Problem statement: Copy the first line of the material below and every later line through the line containing "# ---- helpers", without any other output.

Supplied material:
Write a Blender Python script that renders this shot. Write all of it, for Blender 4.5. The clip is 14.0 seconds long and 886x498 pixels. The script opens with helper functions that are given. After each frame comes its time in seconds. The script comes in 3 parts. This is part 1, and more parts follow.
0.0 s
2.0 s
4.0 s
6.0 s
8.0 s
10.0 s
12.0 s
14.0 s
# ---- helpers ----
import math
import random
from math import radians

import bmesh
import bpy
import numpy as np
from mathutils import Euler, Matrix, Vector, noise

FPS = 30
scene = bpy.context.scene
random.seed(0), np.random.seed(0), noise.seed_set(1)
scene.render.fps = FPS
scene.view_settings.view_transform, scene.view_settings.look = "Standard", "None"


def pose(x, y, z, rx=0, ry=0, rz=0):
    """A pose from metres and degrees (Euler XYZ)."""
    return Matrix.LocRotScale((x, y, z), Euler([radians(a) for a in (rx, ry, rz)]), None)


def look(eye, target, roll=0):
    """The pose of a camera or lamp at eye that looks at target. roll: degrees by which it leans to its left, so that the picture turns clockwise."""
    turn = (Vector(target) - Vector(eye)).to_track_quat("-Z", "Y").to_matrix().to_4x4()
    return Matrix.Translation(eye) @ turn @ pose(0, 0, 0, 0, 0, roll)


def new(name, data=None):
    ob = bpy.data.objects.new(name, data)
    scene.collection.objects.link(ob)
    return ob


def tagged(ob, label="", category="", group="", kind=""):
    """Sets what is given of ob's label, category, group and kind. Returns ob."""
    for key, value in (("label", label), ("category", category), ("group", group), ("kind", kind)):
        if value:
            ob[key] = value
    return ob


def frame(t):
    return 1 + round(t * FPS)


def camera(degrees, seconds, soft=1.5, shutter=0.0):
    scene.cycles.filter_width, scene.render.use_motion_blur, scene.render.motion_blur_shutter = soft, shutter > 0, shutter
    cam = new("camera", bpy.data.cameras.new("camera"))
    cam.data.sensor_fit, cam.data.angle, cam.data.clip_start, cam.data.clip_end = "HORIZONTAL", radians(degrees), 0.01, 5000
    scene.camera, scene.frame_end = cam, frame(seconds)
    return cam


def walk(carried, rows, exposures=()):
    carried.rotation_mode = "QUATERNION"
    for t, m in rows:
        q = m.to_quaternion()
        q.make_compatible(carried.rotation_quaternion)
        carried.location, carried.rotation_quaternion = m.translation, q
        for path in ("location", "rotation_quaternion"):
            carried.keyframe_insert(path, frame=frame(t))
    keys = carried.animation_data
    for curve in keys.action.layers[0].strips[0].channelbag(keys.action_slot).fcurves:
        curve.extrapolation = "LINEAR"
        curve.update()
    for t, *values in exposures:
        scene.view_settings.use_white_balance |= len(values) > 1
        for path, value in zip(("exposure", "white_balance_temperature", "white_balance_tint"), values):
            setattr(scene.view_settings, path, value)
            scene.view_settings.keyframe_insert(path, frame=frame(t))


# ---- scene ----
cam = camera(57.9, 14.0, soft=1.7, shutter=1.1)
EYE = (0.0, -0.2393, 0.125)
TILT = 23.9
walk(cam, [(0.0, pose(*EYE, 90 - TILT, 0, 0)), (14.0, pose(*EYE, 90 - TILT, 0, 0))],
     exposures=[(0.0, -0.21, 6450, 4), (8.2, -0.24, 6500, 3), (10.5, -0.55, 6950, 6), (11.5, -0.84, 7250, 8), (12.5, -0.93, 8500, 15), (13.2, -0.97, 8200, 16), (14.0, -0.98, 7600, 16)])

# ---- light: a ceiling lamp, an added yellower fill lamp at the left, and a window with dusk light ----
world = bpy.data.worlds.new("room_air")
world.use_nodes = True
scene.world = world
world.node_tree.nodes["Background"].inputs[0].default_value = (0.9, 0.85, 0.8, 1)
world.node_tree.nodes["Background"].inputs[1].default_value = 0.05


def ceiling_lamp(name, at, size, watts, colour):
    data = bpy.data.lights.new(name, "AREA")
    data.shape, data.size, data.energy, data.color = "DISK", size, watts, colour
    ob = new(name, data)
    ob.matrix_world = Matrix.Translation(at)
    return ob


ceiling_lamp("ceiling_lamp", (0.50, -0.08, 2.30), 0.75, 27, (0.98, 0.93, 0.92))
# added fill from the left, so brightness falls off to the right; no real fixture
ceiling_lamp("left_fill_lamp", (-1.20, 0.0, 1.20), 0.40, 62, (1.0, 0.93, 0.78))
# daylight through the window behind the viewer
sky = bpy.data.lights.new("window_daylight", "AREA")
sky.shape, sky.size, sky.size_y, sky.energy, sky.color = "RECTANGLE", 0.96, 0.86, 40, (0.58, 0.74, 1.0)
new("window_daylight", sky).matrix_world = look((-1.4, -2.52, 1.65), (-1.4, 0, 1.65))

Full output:
Write a Blender Python script that renders this shot. Write all of it, for Blender 4.5. The clip is 14.0 seconds long and 886x498 pixels. The script opens with helper functions that are given. After each frame comes its time in seconds. The script comes in 3 parts. This is part 1, and more parts follow.
0.0 s
2.0 s
4.0 s
6.0 s
8.0 s
10.0 s
12.0 s
14.0 s
# ---- helpers ----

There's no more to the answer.